With the Dean campaign gaining momentum, a new CNN/USA Today/Gallup poll shows Dean widening his front-runner status among the eight other Democratic candidates.

The poll showed that 25 percent of registered Democrats support Dean as their nominee, with retired Gen. Wesley Clark in second with 17 percent.

In an interview before the news broke on CNN's "Inside Politics," Dean played down his front-runner status.

"The pundits in Washington have been talking about me as the front-runner for a long time," Dean said.

"Well, guess what, the people of Iowa, New Hampshire, South Carolina and Arizona and so forth get to decide who the front-runner is. So, it's nice talk but I'm not buying it."

Caught off-guard

Erik Smith, a campaign press secretary for Rep.

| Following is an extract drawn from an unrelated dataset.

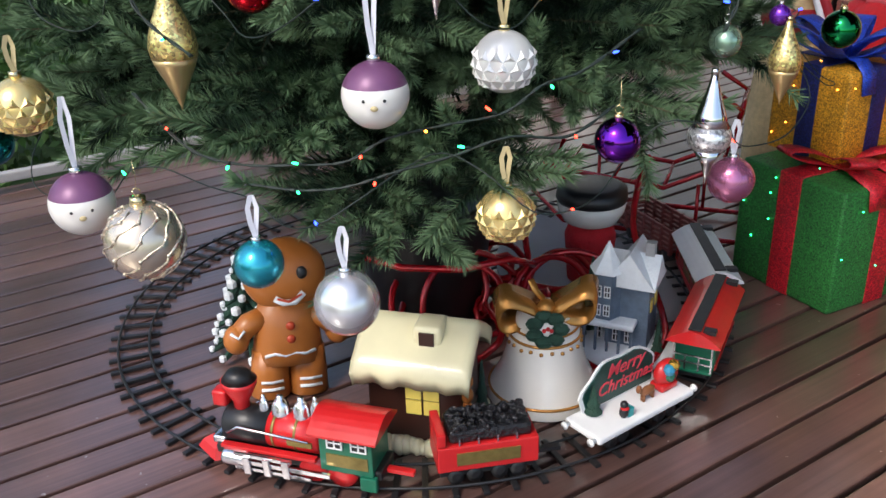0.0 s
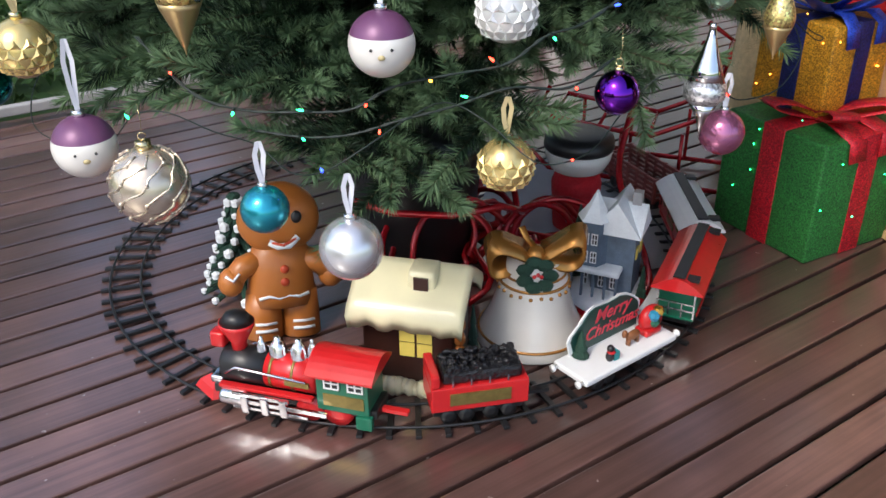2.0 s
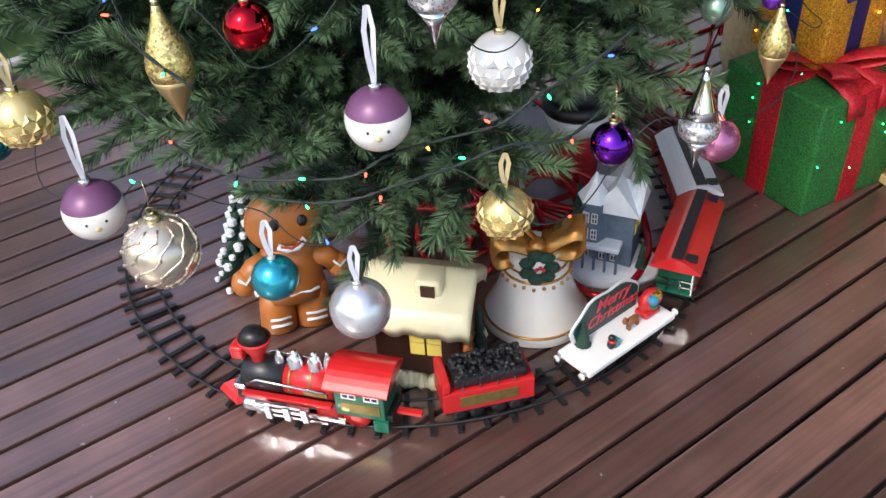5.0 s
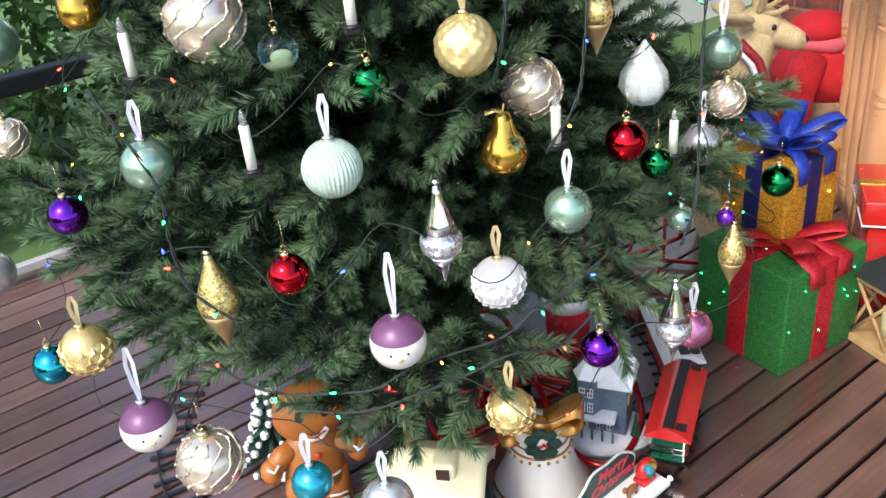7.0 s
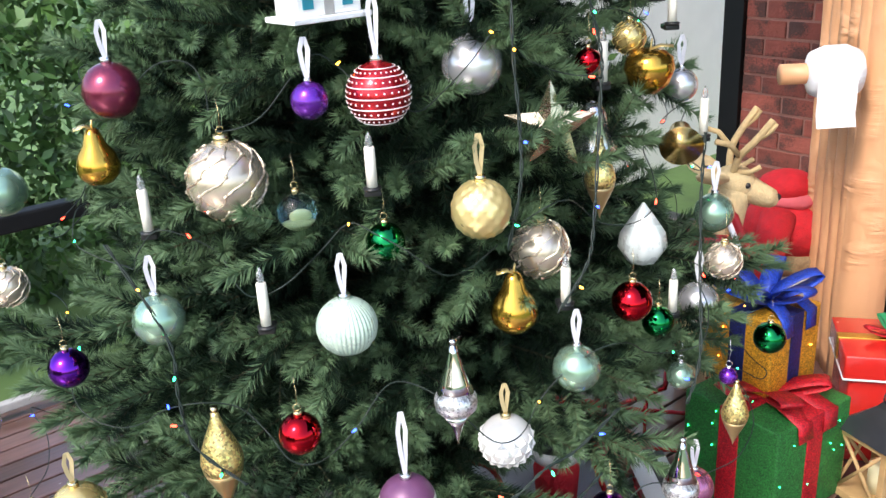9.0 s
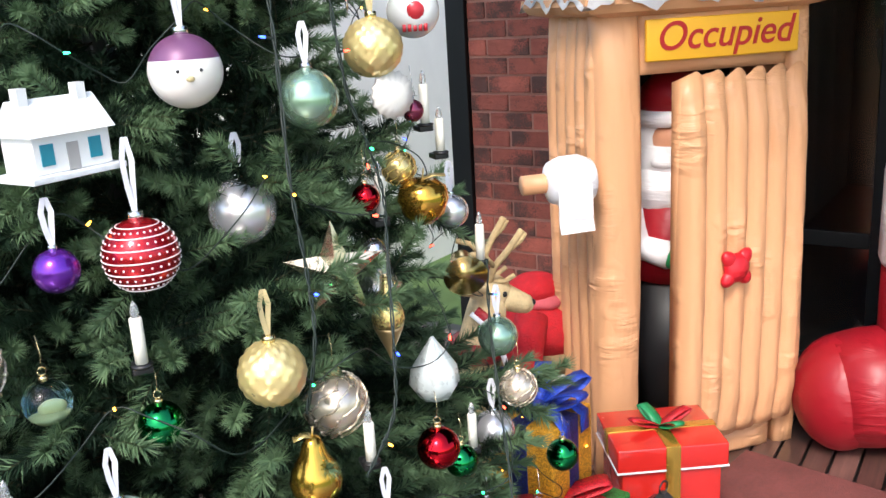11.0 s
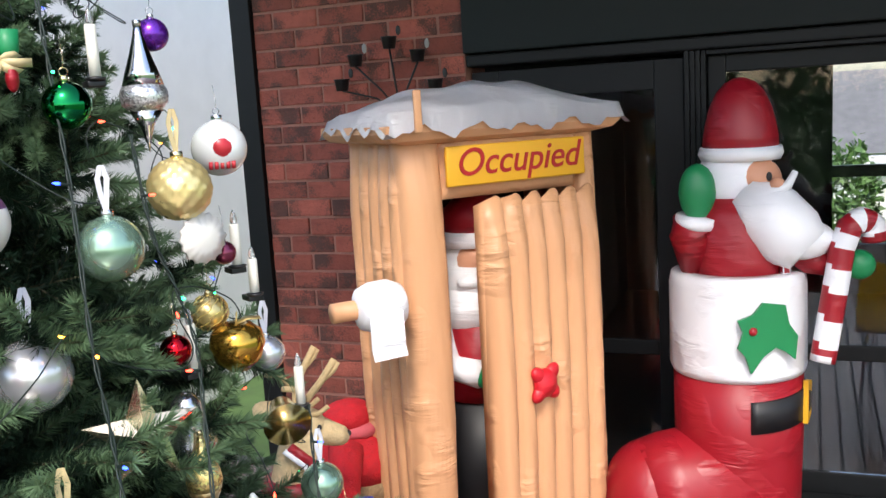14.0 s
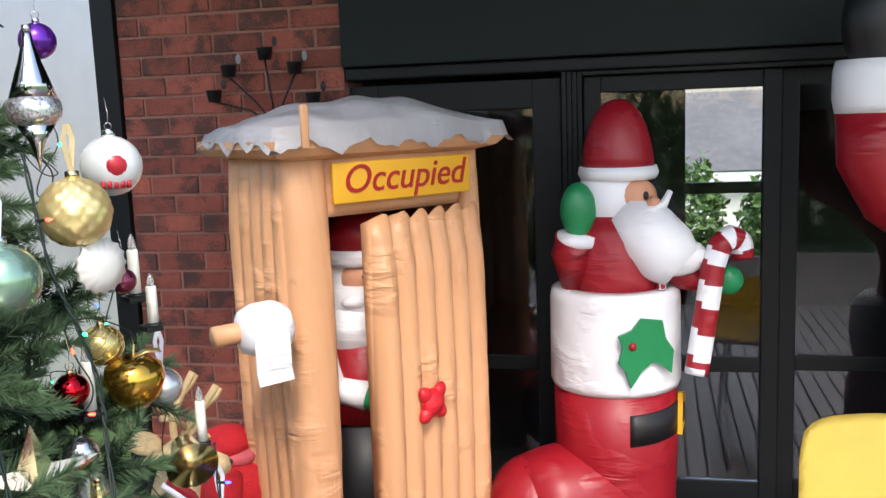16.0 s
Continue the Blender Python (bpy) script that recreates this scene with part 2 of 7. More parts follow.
def nylon(name, color, crease=0.5):
    """Air-filled cloth: even colour, short puckers lying across the seams."""
    m = mat(name, color, 0.42, 0, 0.05, 5)
    n, l = nodes_of(m)
    tc = n.new("ShaderNodeTexCoord")
    mp = n.new("ShaderNodeMapping")
    mp.inputs["Scale"].default_value = (5, 5, 26)
    l.new(tc.outputs["Object"], mp.inputs["Vector"])
    t1 = n.new("ShaderNodeTexNoise")
    t1.inputs["Scale"].default_value, t1.inputs["Detail"].default_value, t1.inputs["Distortion"].default_value = 1.3, 3, 0.6
    l.new(mp.outputs["Vector"], t1.inputs["Vector"])
    where = n.new("ShaderNodeTexNoise")
    where.inputs["Scale"].default_value = 4.5
    l.new(tc.outputs["Object"], where.inputs["Vector"])
    rng = n.new("ShaderNodeMapRange")
    rng.inputs["From Min"].default_value, rng.inputs["From Max"].default_value = 0.5, 0.68
    l.new(where.outputs["Fac"], rng.inputs["Value"])
    mul = n.new("ShaderNodeMath")
    mul.operation = "MULTIPLY"
    l.new(t1.outputs["Fac"], mul.inputs[0])
    l.new(rng.outputs["Result"], mul.inputs[1])
    bp = n.new("ShaderNodeBump")
    bp.inputs["Strength"].default_value, bp.inputs["Distance"].default_value = crease, 0.03
    l.new(mul.outputs[0], bp.inputs["Height"])
    l.new(bp.outputs["Normal"], n["Principled BSDF"].inputs["Normal"])
    return m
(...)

Dick Gephardt of Missouri, sounded as if the Gephardt team was caught off-guard by the news, as were Dean's other rivals.

Dean and Gephardt are the top two candidates in Iowa.

"Dick Gephardt fought side-by-side with Al Gore to pass the Clinton economic plan, pass the assault weapons ban and defend against Republican attacks on Medicare and affirmative action. On each of these issues, Howard Dean was on the wrong side," Smith said.

Saying he respected Gore and fought for his campaign four years ago, Sen. John Kerry of Massachusetts said, "This election is about the future, not about the past."

"This election will be decided by voters, across the country, beginning with voters in Iowa," he said.

Paul Begala, a political adviser to President Clinton and now a host of CNN's "Crossfire," called the endorsement an "enormous boost" that would clearly give Dean momentum going into Iowa and New Hampshire.

"It's very good for him," Begala said. "I wouldn't go so far as to say it locks anything up, though, because people want to make up their own minds."